** Begin Recorded information **

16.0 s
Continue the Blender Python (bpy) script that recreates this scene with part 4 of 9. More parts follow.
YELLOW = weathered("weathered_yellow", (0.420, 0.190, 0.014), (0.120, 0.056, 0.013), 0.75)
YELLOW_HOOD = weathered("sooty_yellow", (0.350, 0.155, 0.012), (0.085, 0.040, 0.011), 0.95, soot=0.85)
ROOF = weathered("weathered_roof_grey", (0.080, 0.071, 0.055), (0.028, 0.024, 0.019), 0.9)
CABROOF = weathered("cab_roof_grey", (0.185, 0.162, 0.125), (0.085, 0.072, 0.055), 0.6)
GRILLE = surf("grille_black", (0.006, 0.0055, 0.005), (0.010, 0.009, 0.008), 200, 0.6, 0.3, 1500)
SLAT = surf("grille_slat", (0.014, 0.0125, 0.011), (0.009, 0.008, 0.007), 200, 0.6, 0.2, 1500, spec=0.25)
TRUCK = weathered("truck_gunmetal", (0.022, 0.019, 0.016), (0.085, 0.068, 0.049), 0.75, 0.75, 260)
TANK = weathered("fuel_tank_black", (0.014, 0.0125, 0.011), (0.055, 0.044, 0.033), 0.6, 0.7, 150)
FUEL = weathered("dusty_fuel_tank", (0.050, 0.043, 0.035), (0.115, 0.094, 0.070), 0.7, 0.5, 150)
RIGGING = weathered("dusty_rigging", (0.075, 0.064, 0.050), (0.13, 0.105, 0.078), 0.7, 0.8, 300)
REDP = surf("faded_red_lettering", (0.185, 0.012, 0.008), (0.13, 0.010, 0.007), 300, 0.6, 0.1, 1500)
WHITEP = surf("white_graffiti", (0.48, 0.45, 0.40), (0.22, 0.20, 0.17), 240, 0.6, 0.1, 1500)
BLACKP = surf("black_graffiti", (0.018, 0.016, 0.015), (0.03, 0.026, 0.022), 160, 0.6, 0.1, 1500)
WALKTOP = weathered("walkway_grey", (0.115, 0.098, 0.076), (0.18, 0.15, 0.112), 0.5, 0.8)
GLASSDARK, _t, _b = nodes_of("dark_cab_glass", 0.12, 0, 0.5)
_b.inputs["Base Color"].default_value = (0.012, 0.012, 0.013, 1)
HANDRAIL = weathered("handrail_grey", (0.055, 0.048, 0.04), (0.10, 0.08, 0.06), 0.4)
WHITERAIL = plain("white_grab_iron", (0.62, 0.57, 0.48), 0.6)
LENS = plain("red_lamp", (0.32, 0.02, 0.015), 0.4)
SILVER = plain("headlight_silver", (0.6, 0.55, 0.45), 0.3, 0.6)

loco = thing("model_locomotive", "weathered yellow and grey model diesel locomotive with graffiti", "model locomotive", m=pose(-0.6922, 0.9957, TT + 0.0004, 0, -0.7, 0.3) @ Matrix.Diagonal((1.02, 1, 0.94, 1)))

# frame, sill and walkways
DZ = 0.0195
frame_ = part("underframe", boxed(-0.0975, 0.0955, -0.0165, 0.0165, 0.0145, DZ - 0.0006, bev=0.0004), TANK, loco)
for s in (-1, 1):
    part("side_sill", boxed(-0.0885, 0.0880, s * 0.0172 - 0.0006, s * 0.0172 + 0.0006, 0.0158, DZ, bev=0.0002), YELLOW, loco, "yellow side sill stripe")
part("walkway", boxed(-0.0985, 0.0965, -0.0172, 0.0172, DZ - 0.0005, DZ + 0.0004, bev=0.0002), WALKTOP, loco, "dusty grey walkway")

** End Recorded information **

**Task statement:**
Write each line above out exactly.

**Solution to this task:**
16.0 s
Continue the Blender Python (bpy) script that recreates this scene with part 4 of 9. More parts follow.
YELLOW = weathered("weathered_yellow", (0.420, 0.190, 0.014), (0.120, 0.056, 0.013), 0.75)
YELLOW_HOOD = weathered("sooty_yellow", (0.350, 0.155, 0.012), (0.085, 0.040, 0.011), 0.95, soot=0.85)
ROOF = weathered("weathered_roof_grey", (0.080, 0.071, 0.055), (0.028, 0.024, 0.019), 0.9)
CABROOF = weathered("cab_roof_grey", (0.185, 0.162, 0.125), (0.085, 0.072, 0.055), 0.6)
GRILLE = surf("grille_black", (0.006, 0.0055, 0.005), (0.010, 0.009, 0.008), 200, 0.6, 0.3, 1500)
SLAT = surf("grille_slat", (0.014, 0.0125, 0.011), (0.009, 0.008, 0.007), 200, 0.6, 0.2, 1500, spec=0.25)
TRUCK = weathered("truck_gunmetal", (0.022, 0.019, 0.016), (0.085, 0.068, 0.049), 0.75, 0.75, 260)
TANK = weathered("fuel_tank_black", (0.014, 0.0125, 0.011), (0.055, 0.044, 0.033), 0.6, 0.7, 150)
FUEL = weathered("dusty_fuel_tank", (0.050, 0.043, 0.035), (0.115, 0.094, 0.070), 0.7, 0.5, 150)
RIGGING = weathered("dusty_rigging", (0.075, 0.064, 0.050), (0.13, 0.105, 0.078), 0.7, 0.8, 300)
REDP = surf("faded_red_lettering", (0.185, 0.012, 0.008), (0.13, 0.010, 0.007), 300, 0.6, 0.1, 1500)
WHITEP = surf("white_graffiti", (0.48, 0.45, 0.40), (0.22, 0.20, 0.17), 240, 0.6, 0.1, 1500)
BLACKP = surf("black_graffiti", (0.018, 0.016, 0.015), (0.03, 0.026, 0.022), 160, 0.6, 0.1, 1500)
WALKTOP = weathered("walkway_grey", (0.115, 0.098, 0.076), (0.18, 0.15, 0.112), 0.5, 0.8)
GLASSDARK, _t, _b = nodes_of("dark_cab_glass", 0.12, 0, 0.5)
_b.inputs["Base Color"].default_value = (0.012, 0.012, 0.013, 1)
HANDRAIL = weathered("handrail_grey", (0.055, 0.048, 0.04), (0.10, 0.08, 0.06), 0.4)
WHITERAIL = plain("white_grab_iron", (0.62, 0.57, 0.48), 0.6)
LENS = plain("red_lamp", (0.32, 0.02, 0.015), 0.4)
SILVER = plain("headlight_silver", (0.6, 0.55, 0.45), 0.3, 0.6)

loco = thing("model_locomotive", "weathered yellow and grey model diesel locomotive with graffiti", "model locomotive", m=pose(-0.6922, 0.9957, TT + 0.0004, 0, -0.7, 0.3) @ Matrix.Diagonal((1.02, 1, 0.94, 1)))

# frame, sill and walkways
DZ = 0.0195
frame_ = part("underframe", boxed(-0.0975, 0.0955, -0.0165, 0.0165, 0.0145, DZ - 0.0006, bev=0.0004), TANK, loco)
for s in (-1, 1):
    part("side_sill", boxed(-0.0885, 0.0880, s * 0.0172 - 0.0006, s * 0.0172 + 0.0006, 0.0158, DZ, bev=0.0002), YELLOW, loco, "yellow side sill stripe")
part("walkway", boxed(-0.0985, 0.0965, -0.0172, 0.0172, DZ - 0.0005, DZ + 0.0004, bev=0.0002), WALKTOP, loco, "dusty grey walkway")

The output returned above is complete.